At least that’s the finding of a Spanish Comenius assistant at the Sir John Gleed School in Spalding.

Comenius assistants are future teachers from across Europe who are given work in schools so they can improve the cultural dimension across the curriculum and offer classes in their native language.

Alberto J de Diego, who is 27 and a Spanish history teacher from Madrid, has been in Spalding for almost six months and is due to return home shortly.

He spent the majority of his time within the language support department.

He says: “It was a rewarding experience to see the students who were new arrivals to the country, with limited English skills, progress and make a big effort to acquire a level of English so they could attend mainstream lessons.

“I taught a variety of Spanish lessons and it was really enjoyable to introduce students to my native language. This has generated enthusiasm and interest in the language and hopefully lead to a continued interest.

“The downside is I have very few native English students in my Spanish lessons. I found this unusual as a number of students have been to Spain at least once on holiday but were not particularly interested in learning the language.”

Alberto’s visit coincided with a difficult time for the school, which has merged its separate girls’ and boys’ schools, become an Academy and been put under special measures following a poor Ofsted inspection.
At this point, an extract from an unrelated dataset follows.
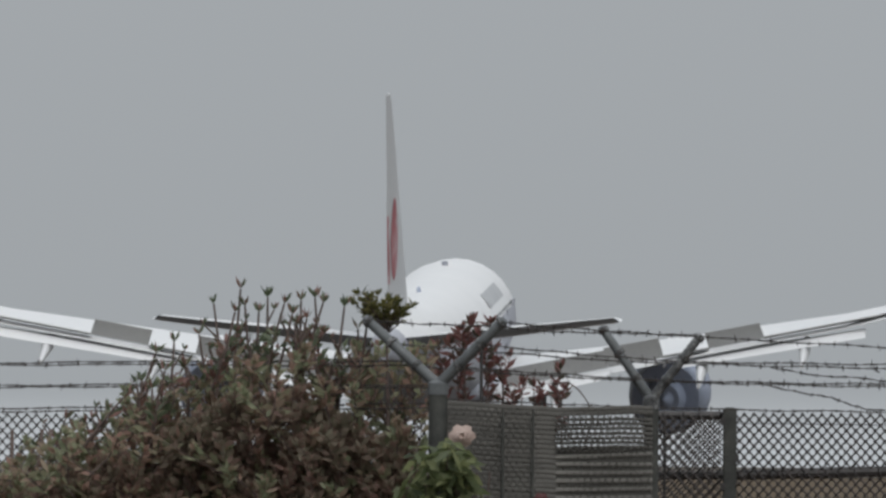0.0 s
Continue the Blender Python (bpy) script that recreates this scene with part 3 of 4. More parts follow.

Alberto says: “Although it sounds strange, I really appreciate the experience of being at the school at this crucial time. To see what is involved in the merging of two different schools has been very enriching for me. I have seen the difficulties, the enormous changes and the effort that everybody has to undertake to achieve this objective.

“Now I am returning to Spain and my aim is to get a job as a teacher. Currently in Spain it is very important to be able to teach your own subject in English because the government wants to implement a bilingual education system. Teaching here in English has been the best practice I could ever imagine to prepare me for the future.”